**** AVAILABLE DATA ****

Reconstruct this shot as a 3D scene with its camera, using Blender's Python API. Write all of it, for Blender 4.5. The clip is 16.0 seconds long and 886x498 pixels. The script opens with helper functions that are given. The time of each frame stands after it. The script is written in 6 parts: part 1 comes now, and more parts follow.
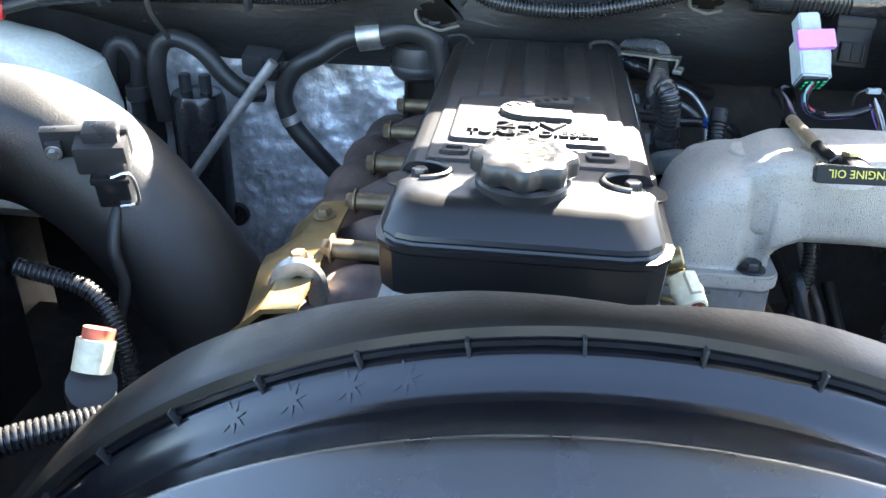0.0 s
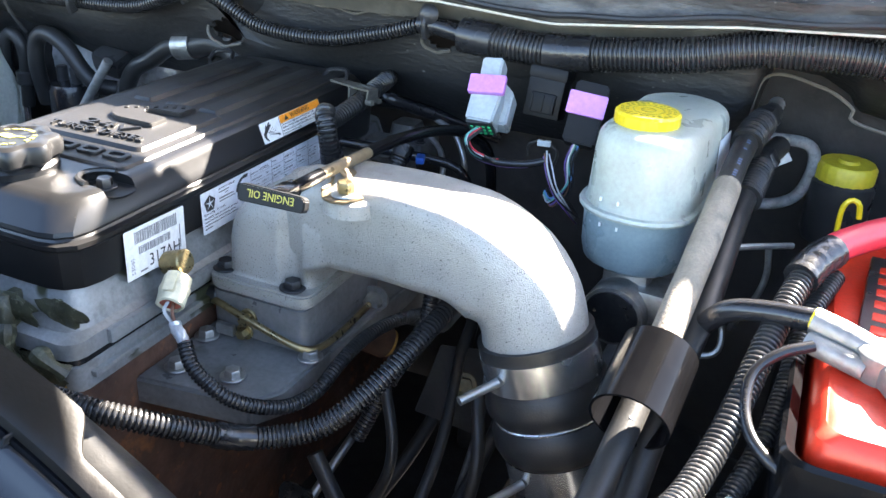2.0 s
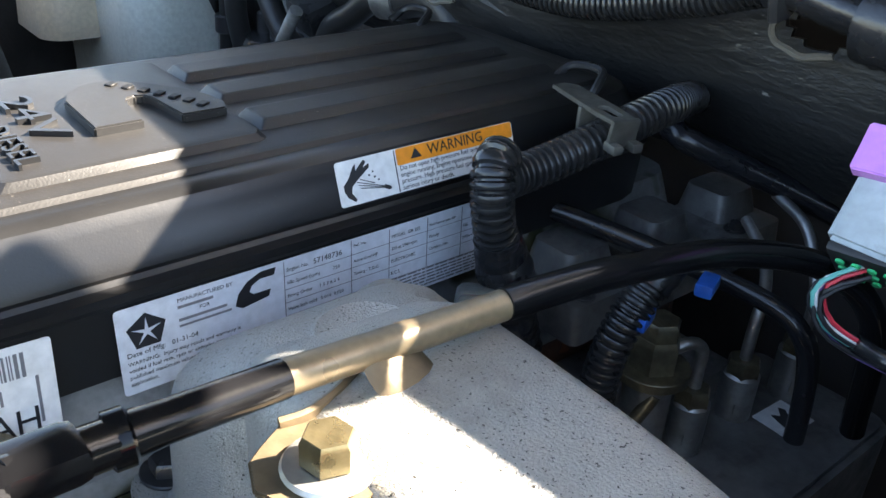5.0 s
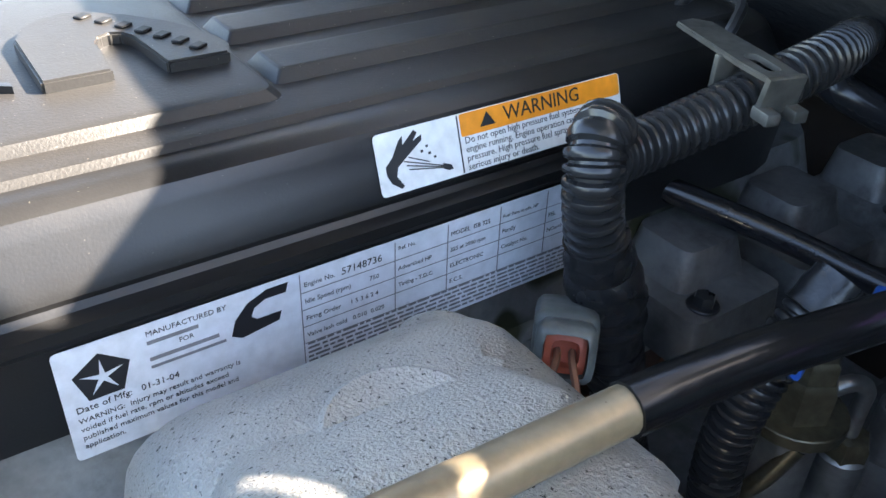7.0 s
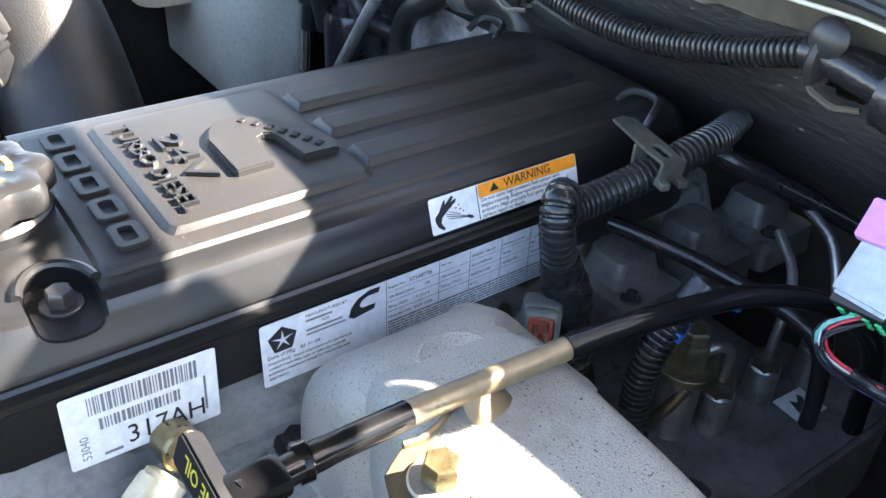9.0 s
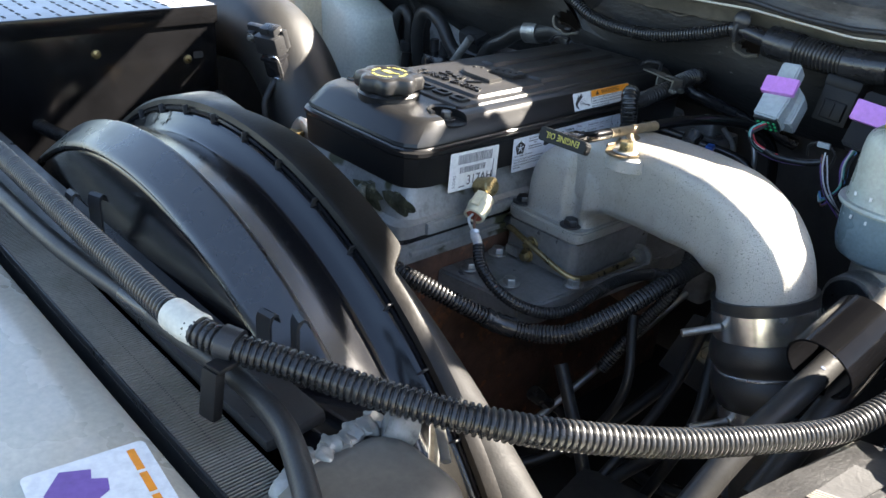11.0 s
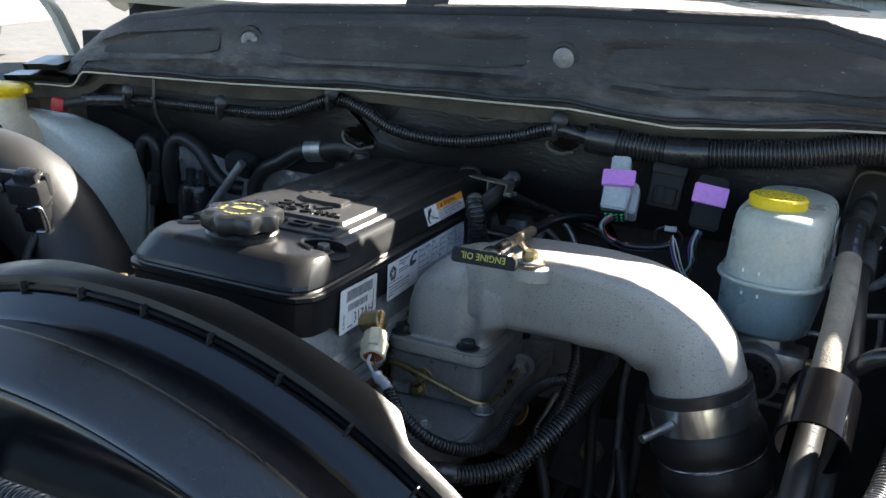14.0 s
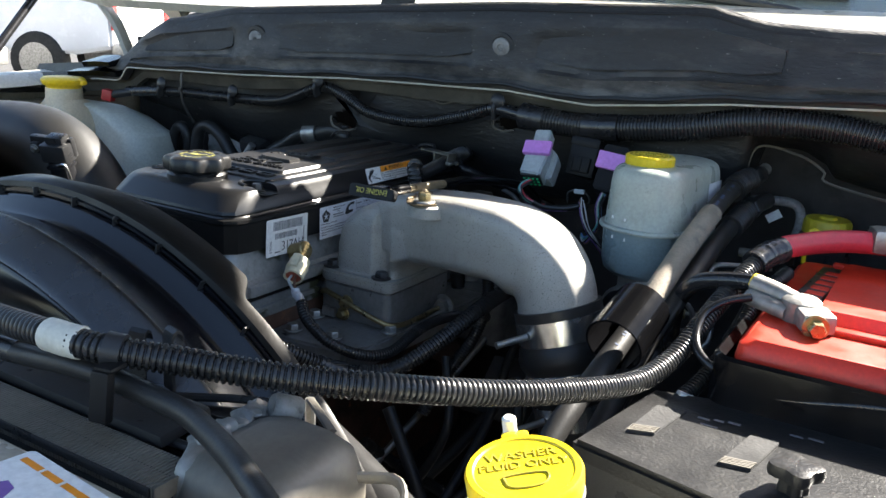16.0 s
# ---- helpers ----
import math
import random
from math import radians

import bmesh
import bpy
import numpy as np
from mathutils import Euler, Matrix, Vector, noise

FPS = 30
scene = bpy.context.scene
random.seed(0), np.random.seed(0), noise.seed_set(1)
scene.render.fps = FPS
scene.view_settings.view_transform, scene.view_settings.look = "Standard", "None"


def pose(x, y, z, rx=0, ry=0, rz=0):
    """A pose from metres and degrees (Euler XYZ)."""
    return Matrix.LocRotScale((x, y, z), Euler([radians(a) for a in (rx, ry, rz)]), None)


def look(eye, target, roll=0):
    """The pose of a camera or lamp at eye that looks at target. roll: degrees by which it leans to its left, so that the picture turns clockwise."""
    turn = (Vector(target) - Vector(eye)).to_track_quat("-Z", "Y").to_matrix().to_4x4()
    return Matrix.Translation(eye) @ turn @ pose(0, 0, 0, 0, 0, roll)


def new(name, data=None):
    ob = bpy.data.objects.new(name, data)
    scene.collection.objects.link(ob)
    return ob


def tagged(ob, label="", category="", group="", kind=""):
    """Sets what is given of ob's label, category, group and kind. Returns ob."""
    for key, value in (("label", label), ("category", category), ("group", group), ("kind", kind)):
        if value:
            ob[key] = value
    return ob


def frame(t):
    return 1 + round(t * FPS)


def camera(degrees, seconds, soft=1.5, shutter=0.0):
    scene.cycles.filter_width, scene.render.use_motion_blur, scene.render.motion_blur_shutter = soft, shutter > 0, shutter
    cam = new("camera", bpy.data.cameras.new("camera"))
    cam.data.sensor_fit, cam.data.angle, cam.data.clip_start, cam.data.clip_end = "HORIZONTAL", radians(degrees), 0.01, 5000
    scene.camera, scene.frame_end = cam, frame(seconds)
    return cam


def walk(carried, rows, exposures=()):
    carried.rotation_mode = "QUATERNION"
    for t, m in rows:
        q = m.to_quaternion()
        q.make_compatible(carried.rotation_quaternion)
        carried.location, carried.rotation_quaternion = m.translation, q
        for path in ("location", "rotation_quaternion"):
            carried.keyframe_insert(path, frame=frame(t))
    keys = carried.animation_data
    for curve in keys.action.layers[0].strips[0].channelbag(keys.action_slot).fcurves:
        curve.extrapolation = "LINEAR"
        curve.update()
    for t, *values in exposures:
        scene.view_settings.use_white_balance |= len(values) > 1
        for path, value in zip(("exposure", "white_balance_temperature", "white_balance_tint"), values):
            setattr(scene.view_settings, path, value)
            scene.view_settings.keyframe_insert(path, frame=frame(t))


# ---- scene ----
cam = camera(54.8, 16.0)
PATH = [
    (0, (0.004, -0.138, 1.356), (-0.186, 1.62, 0.422), 1.3),
    (0.5, (0.174, -0.115, 1.333), (-0.16, 1.648, 0.45), 2.0),
    (1, (0.35, -0.051, 1.333), (-0.099, 1.683, 0.444), 2.6),
    (1.5, (0.48, -0.016, 1.347), (-0.093, 1.677, 0.45), 2.7),
    (2, (0.603, -0.027, 1.374), (-0.099, 1.629, 0.499), 3.0),
    (2.5, (0.683, -0.014, 1.41), (-0.135, 1.581, 0.521), 3.4),
    (3, (0.697, 0.114, 1.389), (-0.253, 1.636, 0.505), 3.7),
    (3.5, (0.634, 0.297, 1.365), (-0.443, 1.717, 0.457), 3.9),
    (4, (0.572, 0.403, 1.319), (-0.617, 1.734, 0.417), 3.6),
    (4.5, (0.492, 0.439, 1.3), (-0.749, 1.679, 0.339), 3.8),
    (5, (0.409, 0.464, 1.253), (-0.918, 1.625, 0.308), 3.7),
    (7.3, (0.312, 0.536, 1.223), (-1.023, 1.518, 0.103), 2.7),
    (7.5, (0.308, 0.532, 1.222), (-1.018, 1.53, 0.106), 2.8),
    (8, (0.31, 0.529, 1.227), (-1.006, 1.532, 0.104), 2.9),
    (8.5, (0.334, 0.508, 1.256), (-0.969, 1.507, 0.114), 3.4),
    (9, (0.432, 0.421, 1.347), (-0.877, 1.43, 0.221), 3.5),
    (9.5, (0.6, 0.273, 1.424), (-0.745, 1.311, 0.367), 3.8),
    (10, (0.721, 0.075, 1.431), (-0.643, 1.168, 0.459), 4.0),
    (10.2, (0.754, 0.003, 1.422), (-0.604, 1.122, 0.471), 4.3),
    (12.3, (0.686, -0.226, 1.333), (-0.407, 1.278, 0.596), 2.9),
    (12.5, (0.637, -0.247, 1.326), (-0.401, 1.31, 0.62), 3.0),
    (13, (0.512, -0.289, 1.336), (-0.363, 1.384, 0.677), 2.9),
    (13.5, (0.451, -0.274, 1.349), (-0.34, 1.455, 0.729), 3.3),
    (14, (0.493, -0.214, 1.351), (-0.243, 1.548, 0.756), 3.7),
    (14.5, (0.551, -0.175, 1.339), (-0.269, 1.552, 0.753), 3.6),
    (15, (0.627, -0.175, 1.331), (-0.291, 1.506, 0.754), 3.4),
    (15.5, (0.689, -0.197, 1.319), (-0.266, 1.471, 0.766), 3.5),
    (16, (0.781, -0.282, 1.31), (-0.189, 1.385, 0.78), 3.4),
]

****

* [EXERCISE]:
Copy out the listing exactly as it stands, but not the pictures.

* [CORRECT RESULT]:
Reconstruct this shot as a 3D scene with its camera, using Blender's Python API. Write all of it, for Blender 4.5. The clip is 16.0 seconds long and 886x498 pixels. The script opens with helper functions that are given. The time of each frame stands after it. The script is written in 6 parts: part 1 comes now, and more parts follow.
0.0 s
2.0 s
5.0 s
7.0 s
9.0 s
11.0 s
14.0 s
16.0 s
# ---- helpers ----
import math
import random
from math import radians

import bmesh
import bpy
import numpy as np
from mathutils import Euler, Matrix, Vector, noise

FPS = 30
scene = bpy.context.scene
random.seed(0), np.random.seed(0), noise.seed_set(1)
scene.render.fps = FPS
scene.view_settings.view_transform, scene.view_settings.look = "Standard", "None"


def pose(x, y, z, rx=0, ry=0, rz=0):
    """A pose from metres and degrees (Euler XYZ)."""
    return Matrix.LocRotScale((x, y, z), Euler([radians(a) for a in (rx, ry, rz)]), None)


def look(eye, target, roll=0):
    """The pose of a camera or lamp at eye that looks at target. roll: degrees by which it leans to its left, so that the picture turns clockwise."""
    turn = (Vector(target) - Vector(eye)).to_track_quat("-Z", "Y").to_matrix().to_4x4()
    return Matrix.Translation(eye) @ turn @ pose(0, 0, 0, 0, 0, roll)


def new(name, data=None):
    ob = bpy.data.objects.new(name, data)
    scene.collection.objects.link(ob)
    return ob


def tagged(ob, label="", category="", group="", kind=""):
    """Sets what is given of ob's label, category, group and kind. Returns ob."""
    for key, value in (("label", label), ("category", category), ("group", group), ("kind", kind)):
        if value:
            ob[key] = value
    return ob


def frame(t):
    return 1 + round(t * FPS)


def camera(degrees, seconds, soft=1.5, shutter=0.0):
    scene.cycles.filter_width, scene.render.use_motion_blur, scene.render.motion_blur_shutter = soft, shutter > 0, shutter
    cam = new("camera", bpy.data.cameras.new("camera"))
    cam.data.sensor_fit, cam.data.angle, cam.data.clip_start, cam.data.clip_end = "HORIZONTAL", radians(degrees), 0.01, 5000
    scene.camera, scene.frame_end = cam, frame(seconds)
    return cam


def walk(carried, rows, exposures=()):
    carried.rotation_mode = "QUATERNION"
    for t, m in rows:
        q = m.to_quaternion()
        q.make_compatible(carried.rotation_quaternion)
        carried.location, carried.rotation_quaternion = m.translation, q
        for path in ("location", "rotation_quaternion"):
            carried.keyframe_insert(path, frame=frame(t))
    keys = carried.animation_data
    for curve in keys.action.layers[0].strips[0].channelbag(keys.action_slot).fcurves:
        curve.extrapolation = "LINEAR"
        curve.update()
    for t, *values in exposures:
        scene.view_settings.use_white_balance |= len(values) > 1
        for path, value in zip(("exposure", "white_balance_temperature", "white_balance_tint"), values):
            setattr(scene.view_settings, path, value)
            scene.view_settings.keyframe_insert(path, frame=frame(t))


# ---- scene ----
cam = camera(54.8, 16.0)
PATH = [
    (0, (0.004, -0.138, 1.356), (-0.186, 1.62, 0.422), 1.3),
    (0.5, (0.174, -0.115, 1.333), (-0.16, 1.648, 0.45), 2.0),
    (1, (0.35, -0.051, 1.333), (-0.099, 1.683, 0.444), 2.6),
    (1.5, (0.48, -0.016, 1.347), (-0.093, 1.677, 0.45), 2.7),
    (2, (0.603, -0.027, 1.374), (-0.099, 1.629, 0.499), 3.0),
    (2.5, (0.683, -0.014, 1.41), (-0.135, 1.581, 0.521), 3.4),
    (3, (0.697, 0.114, 1.389), (-0.253, 1.636, 0.505), 3.7),
    (3.5, (0.634, 0.297, 1.365), (-0.443, 1.717, 0.457), 3.9),
    (4, (0.572, 0.403, 1.319), (-0.617, 1.734, 0.417), 3.6),
    (4.5, (0.492, 0.439, 1.3), (-0.749, 1.679, 0.339), 3.8),
    (5, (0.409, 0.464, 1.253), (-0.918, 1.625, 0.308), 3.7),
    (7.3, (0.312, 0.536, 1.223), (-1.023, 1.518, 0.103), 2.7),
    (7.5, (0.308, 0.532, 1.222), (-1.018, 1.53, 0.106), 2.8),
    (8, (0.31, 0.529, 1.227), (-1.006, 1.532, 0.104), 2.9),
    (8.5, (0.334, 0.508, 1.256), (-0.969, 1.507, 0.114), 3.4),
    (9, (0.432, 0.421, 1.347), (-0.877, 1.43, 0.221), 3.5),
    (9.5, (0.6, 0.273, 1.424), (-0.745, 1.311, 0.367), 3.8),
    (10, (0.721, 0.075, 1.431), (-0.643, 1.168, 0.459), 4.0),
    (10.2, (0.754, 0.003, 1.422), (-0.604, 1.122, 0.471), 4.3),
    (12.3, (0.686, -0.226, 1.333), (-0.407, 1.278, 0.596), 2.9),
    (12.5, (0.637, -0.247, 1.326), (-0.401, 1.31, 0.62), 3.0),
    (13, (0.512, -0.289, 1.336), (-0.363, 1.384, 0.677), 2.9),
    (13.5, (0.451, -0.274, 1.349), (-0.34, 1.455, 0.729), 3.3),
    (14, (0.493, -0.214, 1.351), (-0.243, 1.548, 0.756), 3.7),
    (14.5, (0.551, -0.175, 1.339), (-0.269, 1.552, 0.753), 3.6),
    (15, (0.627, -0.175, 1.331), (-0.291, 1.506, 0.754), 3.4),
    (15.5, (0.689, -0.197, 1.319), (-0.266, 1.471, 0.766), 3.5),
    (16, (0.781, -0.282, 1.31), (-0.189, 1.385, 0.78), 3.4),
]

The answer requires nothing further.